The task: Report how many lines contain "with". The answer is a single number.
────────────────
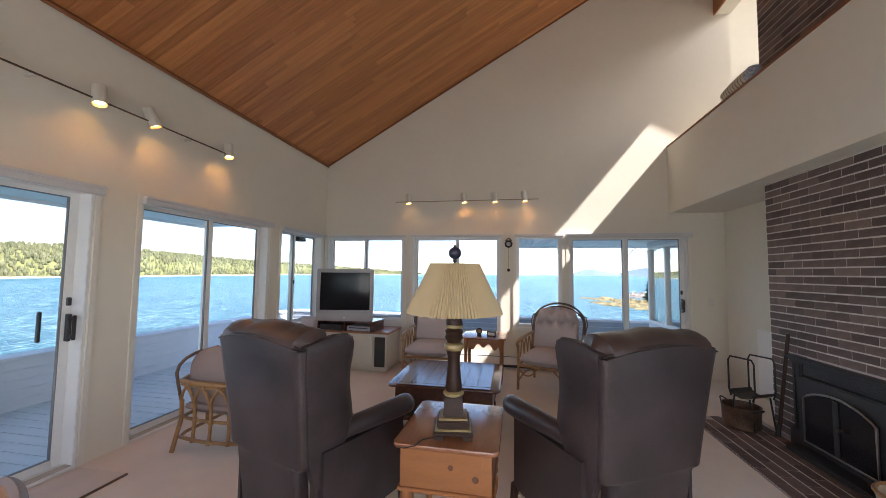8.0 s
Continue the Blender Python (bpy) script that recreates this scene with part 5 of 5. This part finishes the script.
rack = thing("log_carrier", pose(4.36, -2.70, 0.021, 0, 0, 25), "black iron log carrier leaning by the hearth", "log carrier")
for y in (-0.13, 0.13):
    part("hoop", tube(B(), [(0.10, y, 0.28), (0.12, y, 0.34), (0.12, y, 0.62), (0.10, y, 0.66), (-0.10, y, 0.66), (-0.12, y, 0.62), (-0.12, y, 0.34), (-0.10, y, 0.28)], 0.008, 8), BLACKM, rack, smooth=True)
b = B()
rows_ = []
for k in range(9):
    a = math.pi * k / 8
    rows_.append([b.verts.new((0.11 * math.cos(a), y, 0.34 - 0.06 * math.sin(a))) for y in (-0.14, 0.14)])
for p, q in zip(rows_, rows_[1:]):
    b.faces.new((p[0], q[0], q[1], p[1]))
cr = part("cradle", b, BLACKM, rack)
cr.modifiers.new("thickness", "SOLIDIFY").thickness = 0.004
for sx in (-1, 1):
    for sy in (-1, 1):
        part("leg", tube(B(), [(sx * 0.07, sy * 0.13, 0.29), (sx * 0.11, sy * 0.13, 0.0)], 0.008, 8), BLACKM, rack, smooth=True)
pan = thing("copper_pot", pose(4.36, -2.60, 0.021, 0, 0, 20), "wide dull copper pot with dark stains on the hearth", "pot")
b = lathe(B(), [(0.0, 0.0), (0.135, 0.0), (0.15, 0.015), (0.157, 0.19), (0.163, 0.205), (0.153, 0.205), (0.145, 0.02), (0.0, 0.012)], 36)
part("bowl", b, COPPER, pan, smooth=True)
for s in (-1, 1):
    part("handle", tube(B(), arc((s * 0.156, -0.05, 0.18), (s * 0.156, 0.05, 0.18), (s * 0.06, 0, 0.04), 8), 0.007, 6), BLACKM, pan, smooth=True)
pk = thing("fire_tool", pose(4.16, -2.86, 0.021), "long dark fireplace tool leaning on the bricks", "fire tool")
part("shaft", tube(B(), [(0.02, 0.06, 0.0), (-0.03, -0.02, 0.93)], 0.015, 8), WALNUT, pk, smooth=True)
part("ferrule", tube(B(), [(0.024, 0.066, -0.0), (0.018, 0.057, 0.10)], 0.019, 8), BLACKM, pk, smooth=True)
bk = thing("kindling_basket", pose(2.68, -2.55, 0.02), "pale basket with sticks on the hearth", "basket")
b = lathe(B(), [(0.0, 0.0), (0.13, 0.0), (0.17, 0.25), (0.18, 0.27), (0.165, 0.27), (0.125, 0.015), (0.0, 0.012)], 30, wave=lambda k: 0.02 if k % 2 else -0.02)
part("body", b, mat("pale_wicker", (0.52, 0.42, 0.30), 0.8, 0.2, 20, 0.4, 60), bk)
part("rim", tube(B(), [(0.175 * math.cos(2 * math.pi * k / 24), 0.175 * math.sin(2 * math.pi * k / 24), 0.272) for k in range(24)], 0.012, 6, closed=True), RATTAN, bk, smooth=True)
tagged(part("door_4", box(B(), 5.10, 5.46, S + 0.001, S + 0.03, 0.02, 0.82), TRIM, bevel=0.004), "low white panel door in the wall beside the chimney", "door", kind="structure")

# striped roll on the loft parapet
STRIPES = mat("striped_weave", (0.42, 0.36, 0.25), 0.85, 0.2, 14, 0.4, 90, island=0.0, second=(0.10, 0.08, 0.06))
roll = thing("striped_basket", pose(4.46, -2.755, 3.3845, 0, 0, 0) @ Matrix.Scale(0.80, 4), "striped woven basket lying on the loft parapet", "basket")
PALEBAND = mat("pale_weave", (0.66, 0.58, 0.43), 0.85, 0.15, 20, 0.4, 90)
BLUEBAND = mat("blue_white_weave", (0.55, 0.57, 0.60), 0.8, 0.3, 45, 0.3, 90, second=(0.12, 0.14, 0.20))
x, k = 0.325, 0
while x > -0.20:
    wdt = 0.042 if k % 2 == 0 else 0.016
    f0, f1 = (0.325 - x) / 0.65, (0.325 - x + wdt) / 0.65
    r0, r1 = (0.046 + 0.05 * math.sin(math.pi * (0.12 + 0.5 * q)) for q in (f0, f1))
    part("pale_band" if k % 2 == 0 else "dark_band", tube(B(), [(x, 0, 0.09), (x - wdt / 2, 0, 0.092), (x - wdt, 0, 0.09)], [r0, (r0 + r1) / 2 + 0.003, r1], 18), PALEBAND if k % 2 == 0 else STRIPES, roll, smooth=True)
    x -= wdt
    k += 1
part("end_knot", tube(B(), [(x, 0, 0.092), (x - 0.05, 0, 0.098), (x - 0.10, 0, 0.095), (x - 0.13, 0, 0.09)], [0.094, 0.098, 0.08, 0.03], 18), BLUEBAND, roll, "blue and white patterned end", smooth=True)

# ---------------------------------------------------------------- spruce on the rocks
SPRUCE = mat("spruce_needles", (0.045, 0.075, 0.040), 0.9, 0.3, 0.8, island=0.6, second=(0.018, 0.032, 0.02), spec=0.1)
BARK = mat("bark", (0.13, 0.10, 0.08), 0.95, 0.3, 3, 0.5, 20)


def spruce(az, d, height, base, seed, label):
    r = random.Random(seed)
    x, y = polar(az, d)
    ob = thing("spruce_tree", pose(x, y, WATER_Z + base), label, "tree", "spruces on the bank")
    part("trunk", tube(B(), [(0, 0, 0), (0.05, 0, height * 0.5), (0, 0, height)], [height * 0.02, height * 0.013, 0.02], 8), BARK, ob)
    verts, faces = [], []
    n = 46
    for i in range(n):
        f = i / n
        z = height * (0.10 + 0.9 * f)
        for _ in range(9):
            a = r.uniform(0, 6.28)
            ln = height * 0.26 * (1 - f) ** 0.7 * r.uniform(0.5, 1.15) + 0.15
            wd_ = ln * 0.28
            c, s = math.cos(a), math.sin(a)
            tip = (ln * c, ln * s, z - ln * r.uniform(0.05, 0.35))
            mid = 0.55
            b0 = len(verts)
            verts += [(0, 0, z + 0.1), (ln * mid * c - wd_ * s, ln * mid * s + wd_ * c, z - ln * 0.2), tip, (ln * mid * c + wd_ * s, ln * mid * s - wd_ * c, z - ln * 0.2), (ln * mid * c, ln * mid * s, z - ln * 0.02)]
            faces += [(b0, b0 + 1, b0 + 4), (b0 + 1, b0 + 2, b0 + 4), (b0 + 2, b0 + 3, b0 + 4), (b0 + 3, b0, b0 + 4)]
    me = bpy.data.meshes.new("crown")
    me.from_pydata(verts, [], faces)
    me.materials.append(SPRUCE)
    cr = new("crown", me)
    cr.parent = ob
    return ob


spruce(-19.25, 214, 18.5, 2.2, 2, "dark ragged spruce on the rock bank")
spruce(-22.0, 290, 20, 3.5, 6, "dark ragged spruce on the rock bank")
spruce(-24.5, 285, 19, 3.5, 9, "dark ragged spruce on the rock bank")

# ---------------------------------------------------------------- bricks
me_full = brick_mesh("brick", bl, 0.012, bh, BRICK)
rng = random.Random(21)
x0s, x1s, tops = STOVE
rest = B()
near = []
course = 0
z = 0.03 + bh / 2
while z < 6.9:
    x = BX - bl / 2 - 0.0 + (0.0 if course % 2 == 0 else (bl + hj) / 2)
    while x > 1.7:
        lx = bl
        cx = x
        if x + bl / 2 > BX:
            lx = bl - (x + bl / 2 - BX)
            cx = BX - lx / 2
        hidden = (x0s - 0.0 < cx < x1s and z < tops + 0.02) or 2.36 < z < 2.58
        if not hidden and lx > 0.03:
            if lx == bl and cx > 3.0 and 0.02 < z < 2.36:
                near.append((cx, z))
            else:
                box(rest, cx - lx / 2, cx + lx / 2, BY - 0.008, BY + rng.uniform(-0.002, 0.002), z - bh / 2, z + bh / 2)
        x -= bl + hj
    z += bh + bj
    course += 1
# the chimney's side
z, course = 0.03 + bh / 2, 0
while z < 6.9:
    y = BY - 0.1 if course % 2 == 0 else BY - 0.05
    while y > -3.35:
        box(rest, BX - 0.008, BX + rng.uniform(-0.002, 0.002), y - bl / 2 + 0.0, min(y + bl / 2, BY - 0.0085), z - bh / 2, z + bh / 2)
        y -= bl + hj
    z += bh + bj
    course += 1
tagged(part("brick_rest", rest, BRICK_REST, core), kind="stuff")
for cx, z in sorted(near, key=lambda p: -p[0])[:300]:
    ob = new("brick", me_full)
    ob.location = (cx, BY - 0.006 + rng.uniform(-0.001, 0.001), z)
    ob.parent = core
# hearth bricks lie flat
me_flat = brick_mesh("brick", bl, 0.092, 0.02, BRICK)
row = 0
y = -2.225 - 0.046
while y > BY + 0.05:
    x = 4.60 - bl / 2 - (0 if row % 2 == 0 else (bl + hj) / 2)
    while x > 2.2:
        ob = new("brick", me_flat)
        ob.location = (x, y, 0.0105 + rng.uniform(-0.001, 0.001))
        ob.parent = hearth
        x -= bl + hj
    y -= 0.092 + 0.012
    row += 1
────────────────
Full output: 3